# Machine learning-guided synthesis of advanced inorganic materials

**Authors:** Bijun Tang, Yuhao Lu, Jiadong Zhou, Han Wang, Prafful Golani, Manzhang, Xu, Quan Xu, Cuntai Guan, and Zheng Liu

arXiv: 1905.03938 · 2020-11-02

## TL;DR

This paper demonstrates how machine learning can effectively optimize inorganic material synthesis processes, reducing trials and costs while improving success rates and material properties, thus accelerating materials development.

## Contribution

The study introduces ML models for optimizing synthesis conditions in inorganic materials, including classification, regression, and adaptive models, showcasing their potential in experimental design.

## Key findings

- ML models improve synthesis success rates
- Adaptive models reduce experimental trials
- ML accelerates inorganic material development

## Abstract

Synthesis of advanced inorganic materials with minimum number of trials is of paramount importance towards the acceleration of inorganic materials development.
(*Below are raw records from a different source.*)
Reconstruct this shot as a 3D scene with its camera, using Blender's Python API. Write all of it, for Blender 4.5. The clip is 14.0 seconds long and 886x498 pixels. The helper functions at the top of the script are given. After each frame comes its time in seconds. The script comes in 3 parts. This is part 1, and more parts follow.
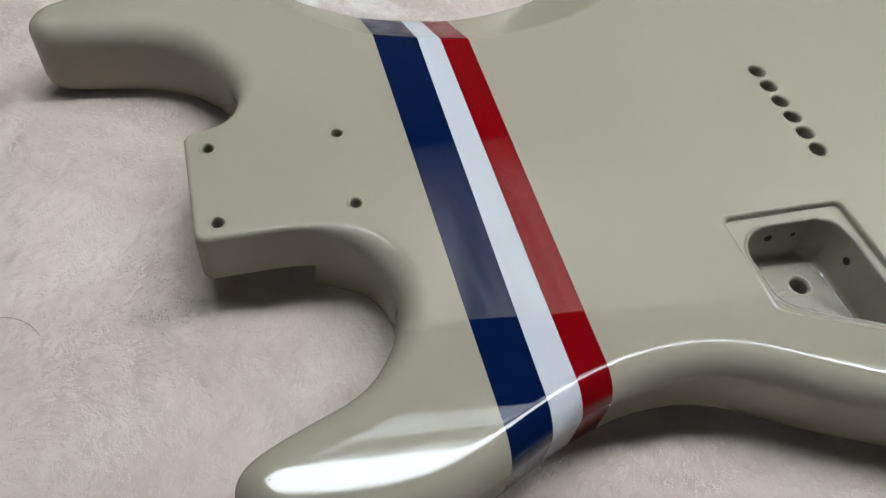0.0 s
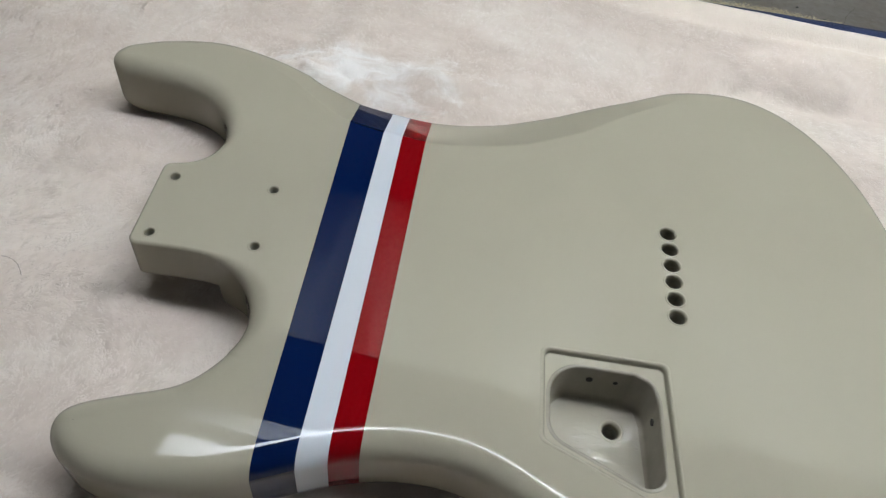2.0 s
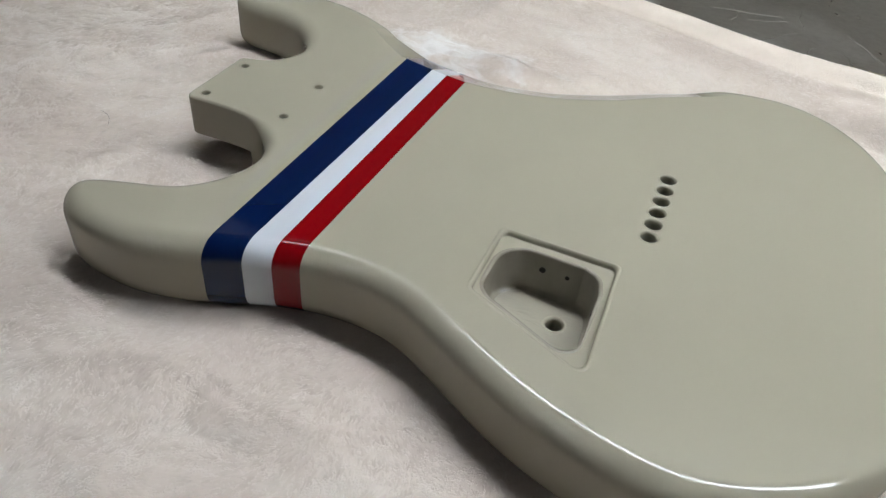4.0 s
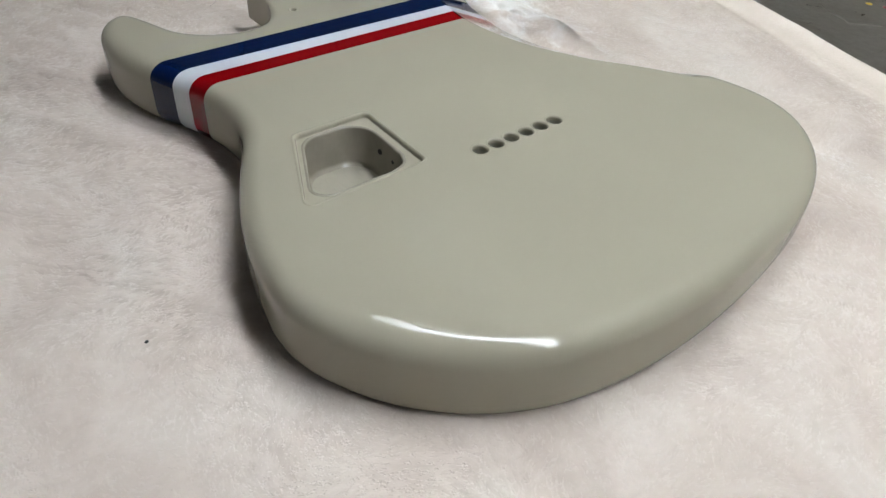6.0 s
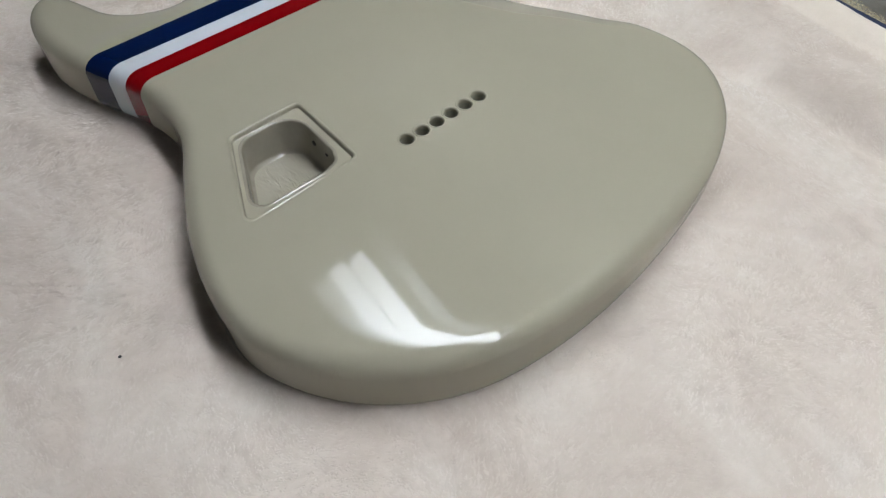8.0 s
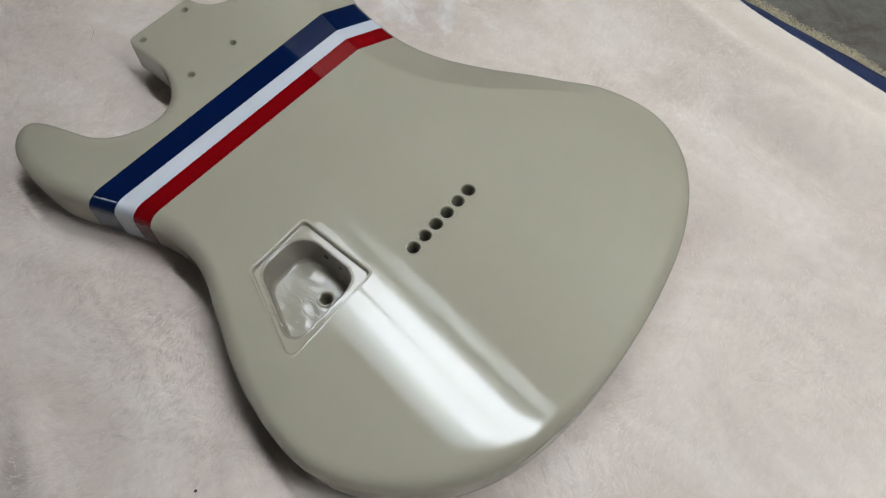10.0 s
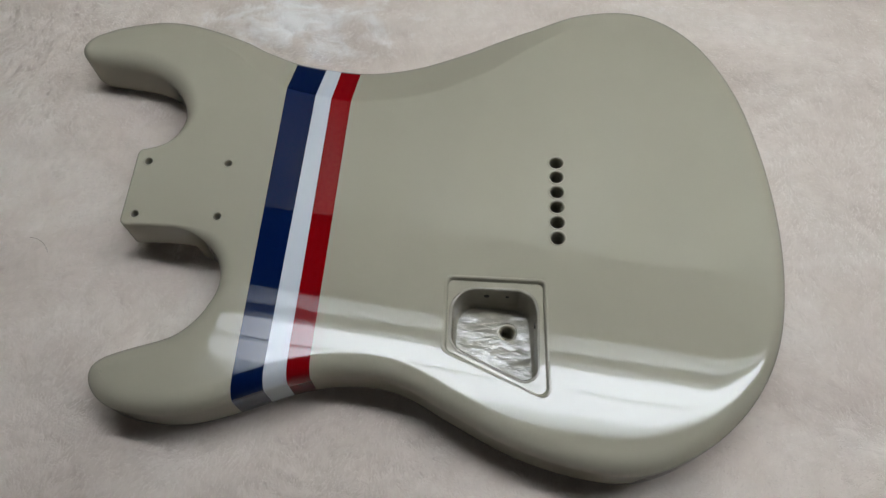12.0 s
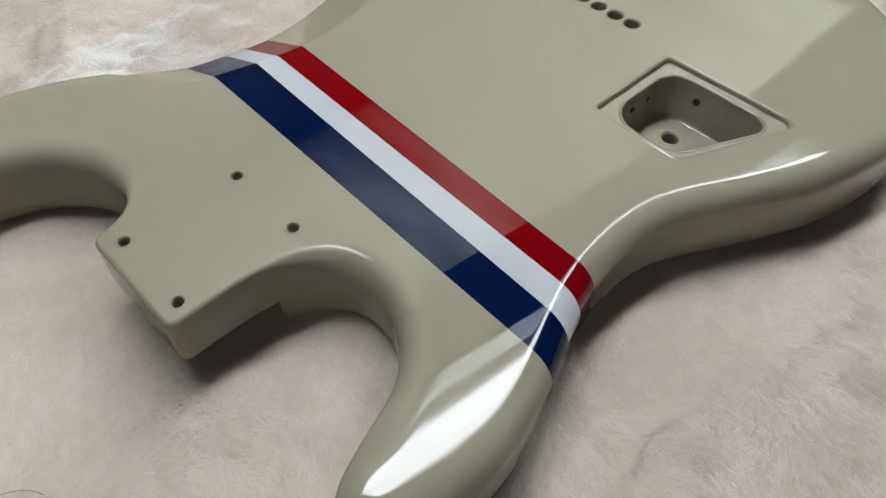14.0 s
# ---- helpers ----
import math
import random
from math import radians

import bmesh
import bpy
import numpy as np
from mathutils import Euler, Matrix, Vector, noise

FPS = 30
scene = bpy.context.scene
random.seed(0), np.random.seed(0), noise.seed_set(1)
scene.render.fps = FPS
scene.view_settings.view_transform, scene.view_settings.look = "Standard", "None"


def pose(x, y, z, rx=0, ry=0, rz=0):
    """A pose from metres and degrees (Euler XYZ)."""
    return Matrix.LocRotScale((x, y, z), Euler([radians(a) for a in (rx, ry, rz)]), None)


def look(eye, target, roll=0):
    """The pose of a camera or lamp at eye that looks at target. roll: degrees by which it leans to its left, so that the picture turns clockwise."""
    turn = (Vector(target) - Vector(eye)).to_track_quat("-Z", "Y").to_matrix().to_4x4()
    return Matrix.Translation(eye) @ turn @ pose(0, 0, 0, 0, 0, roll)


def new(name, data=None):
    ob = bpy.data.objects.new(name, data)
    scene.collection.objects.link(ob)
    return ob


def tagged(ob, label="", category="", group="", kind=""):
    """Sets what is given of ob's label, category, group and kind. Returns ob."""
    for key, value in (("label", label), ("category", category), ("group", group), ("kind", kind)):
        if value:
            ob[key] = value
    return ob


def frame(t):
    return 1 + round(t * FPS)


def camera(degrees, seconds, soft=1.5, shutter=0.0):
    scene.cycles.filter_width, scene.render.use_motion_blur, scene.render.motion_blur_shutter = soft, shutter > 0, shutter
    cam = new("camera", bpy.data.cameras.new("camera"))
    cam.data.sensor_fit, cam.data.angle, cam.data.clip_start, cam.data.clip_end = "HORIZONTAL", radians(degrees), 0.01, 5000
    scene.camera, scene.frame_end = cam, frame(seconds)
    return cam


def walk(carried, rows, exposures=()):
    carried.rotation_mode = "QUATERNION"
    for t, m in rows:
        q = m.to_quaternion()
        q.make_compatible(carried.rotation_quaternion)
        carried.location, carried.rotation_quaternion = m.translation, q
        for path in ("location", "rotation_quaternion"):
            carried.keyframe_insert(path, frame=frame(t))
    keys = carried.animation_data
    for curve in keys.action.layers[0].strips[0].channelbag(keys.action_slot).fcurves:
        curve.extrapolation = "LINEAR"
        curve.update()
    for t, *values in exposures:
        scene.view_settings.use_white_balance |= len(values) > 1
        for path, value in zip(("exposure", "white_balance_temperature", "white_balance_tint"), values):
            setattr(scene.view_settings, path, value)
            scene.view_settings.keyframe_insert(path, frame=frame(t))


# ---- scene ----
cam = camera(61.3, 14.0, soft=1.4)
PATH = [
    (0, (-0.01465, -0.20061, 0.26159), (0.22909, 0.36070, -0.52931), 9.588),
    (0.5, (-0.00637, -0.20786, 0.27445), (0.18864, 0.35759, -0.52695), 11.798),
    (1, (0.02236, -0.21732, 0.30575), (0.14826, 0.35915, -0.50162), 11.500),
    (1.5, (0.06207, -0.22443, 0.31615), (0.12769, 0.37740, -0.47977), 10.356),
    (2, (0.11378, -0.24125, 0.32720), (0.11806, 0.40110, -0.43919), 8.156),
    (2.5, (0.15545, -0.28438, 0.32005), (0.09813, 0.40691, -0.40025), 6.148),
    (3, (0.17099, -0.31859, 0.28457), (0.05075, 0.41094, -0.38872), 5.350),
    (3.2, (0.17317, -0.32346, 0.26725), (0.03936, 0.41759, -0.39073), 5.951),
    (5.3, (0.40105, -0.30375, 0.26007), (-0.09622, 0.29125, -0.37135), 3.913),
    (5.5, (0.42333, -0.28694, 0.25898), (-0.09663, 0.28052, -0.37947), 3.974),
    (6, (0.46819, -0.24852, 0.24974), (-0.11742, 0.24620, -0.39237), 3.388),
    (6.5, (0.49185, -0.20511, 0.24554), (-0.12740, 0.23576, -0.40420), 2.899),
    (7, (0.50328, -0.17925, 0.24764), (-0.10613, 0.22235, -0.43598), 1.509),
    (7.5, (0.49171, -0.19697, 0.29501), (-0.03027, 0.18106, -0.46960), -1.087),
    (8, (0.46170, -0.20687, 0.32889), (0.00727, 0.19884, -0.46414), 0.248),
    (8.2, (0.45234, -0.20775, 0.32947), (0.00779, 0.21370, -0.46094), 0.902),
    (10.3, (0.36357, -0.18288, 0.45015), (0.08873, 0.20618, -0.42912), 0.928),
    (10.5, (0.34821, -0.19205, 0.46020), (0.09917, 0.20967, -0.42105), 1.721),
    (11, (0.28982, -0.21290, 0.47306), (0.09692, 0.21088, -0.41192), 0.482),
    (11.5, (0.23027, -0.23184, 0.46158), (0.10056, 0.21438, -0.42390), -1.484),
    (12, (0.18117, -0.23431, 0.43571), (0.13980, 0.21747, -0.45546), -2.787),
    (12.5, (0.11491, -0.23242, 0.39572), (0.19468, 0.23332, -0.48560), -1.032),
    (13, (0.04404, -0.21666, 0.33803), (0.24017, 0.23865, -0.53044), 0.061),
    (13.5, (-0.01835, -0.20752, 0.29442), (0.30076, 0.25006, -0.53552), 0.160),
    (14, (-0.06493, -0.19155, 0.26565), (0.37757, 0.25115, -0.51423), 1.434),
]
walk(cam, [(t, look(eye, target, roll)) for t, eye, target, roll in PATH],
     exposures=[(0.0, 0.87, 6540, 10.4), (2.0, 0.84, 6540, 10.4), (3.2, 0.95, 6540, 10), (6.0, 0.96, 6530, 10), (7.0, 0.73, 6530, 10), (8.0, 0.68, 6530, 10), (10.5, 0.52, 6530, 10), (12.5, 0.39, 6560, 10), (13.2, 0.56, 6660, 9.5), (14.0, 0.76, 6760, 9.2)])

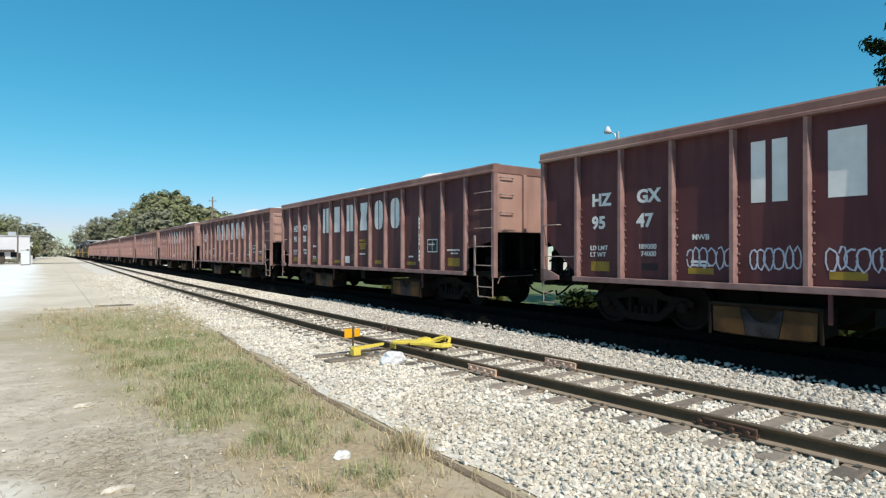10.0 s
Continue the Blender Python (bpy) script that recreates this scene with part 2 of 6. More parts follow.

The enormous complexity involved in existing multi-variable synthesis methods leads to high uncertainty, numerous trials and exorbitant cost. Recently, machine learning (ML) has demonstrated tremendous potential for material research. Here, we report the application of ML to optimize and accelerate material synthesis process in two representative multi-variable systems. A classification ML model on chemical vapor deposition-grown MoS2 is established, capable of optimizing the synthesis conditions to achieve higher success rate. While a regression model is constructed on the hydrothermal-synthesized carbon quantum dots, to enhance the process-related properties such as the photoluminescence quantum yield. Progressive adaptive model is further developed, aiming to involve ML at the beginning stage of new material synthesis. Optimization of the experimental outcome with minimized number of trials can be achieved with the effective feedback loops. This work serves as proof of concept revealing the feasibility and remarkable capability of ML to facilitate the synthesis of inorganic materials, and opens up a new window for accelerating material development.